$50 Million in Fake “Strikes”

By disguising multimillion-dollar SEIU organizing operations as grassroots “worker centers,” SEIU deceives employees and the public. As part of a campaign of fake “fast food strikes,” P.R. consultants paid an annual seven-figure retainer by the SEIU are leading an effort to extend SEIU’s top-down un-democratic unionization scheme to the restaurant industry.

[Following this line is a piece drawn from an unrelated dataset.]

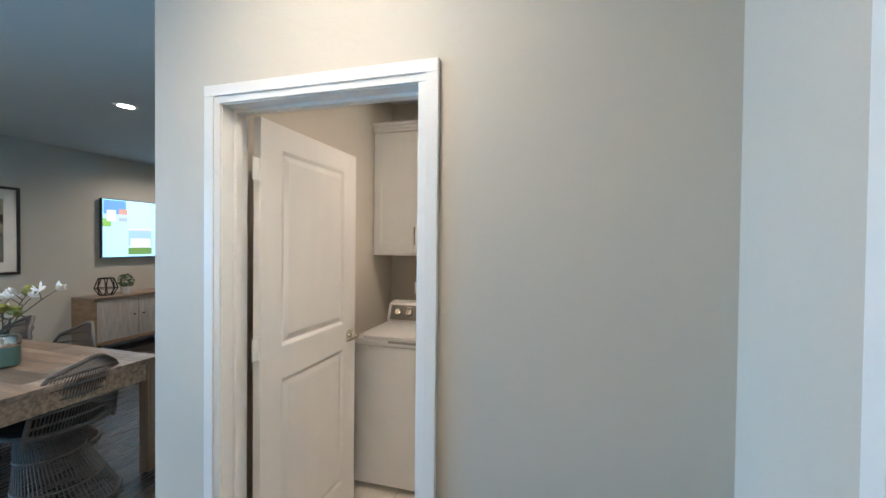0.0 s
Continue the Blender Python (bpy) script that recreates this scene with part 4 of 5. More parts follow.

As part of the “Fight for 15,” SEIU has spent somewhere between $29 million and $57 million on P.R. consultants; “worker centers,”; and “Worker Organizing Committees” or “WOCs,”  registered “labor organizations” that pass funds from SEIU headquarters to worker centers. Using federal labor filings, we can confirm that the WOCs—purportedly grassroots organizations powered by employee rage—are headed by SEIU staff and officials. Some of the most prominent WOC leaders receive six-figure salaries from SEIU national headquarters: “Fight for 15” organizing director Kendall Fells was paid $137,692 by SEIU in 2014, according to federal filings.

The SEIU uses worker centers and WOCs to hold so-called “fast food strikes,” demonstrations outside fast food franchises that have involved more left-wing professional activists than actual workers walking off the job. The Associated Press reported about a rally in New York in 2014: “[It] wasn’t clear how many participants were fast-food workers, rather than campaign organizers, supporters or members of the public relations firm that has been coordinating media efforts.”

Based on an analysis of SEIU’s federal disclosure filings to date, the campaign has had a minuscule effect on SEIU membership, while spending on the “worker center” groups, public relations consultants, lawyers, and organizing committees involved in the campaign has steadily increased.

SEIU members vs spending

 

In total, SEIU has directed somewhere between $24 million and $57 million toward the campaign.

Berlin Rosen

Berlin Rosen (BR) is a political consulting firm that serves labor unions and union-friendly politicians (most notably NYC Mayor Bill de Blasio). The SEIU has retained BR to lead the campaign, an effort BR brags about on its website.

In 2014, SEIU national headquarters, local unions, and regional councils paid over $2.7 million to the consultant group.

The effect of millions in SEIU funding over a period of years to the consultancy was reported in late 2013 by labor movement newspaper In These Times. The paper reported that organizers said that Berlin Rosen was responsible for the SEIU campaign’s communications strategy and that BR operatives were “helping in every spot” the campaign operated.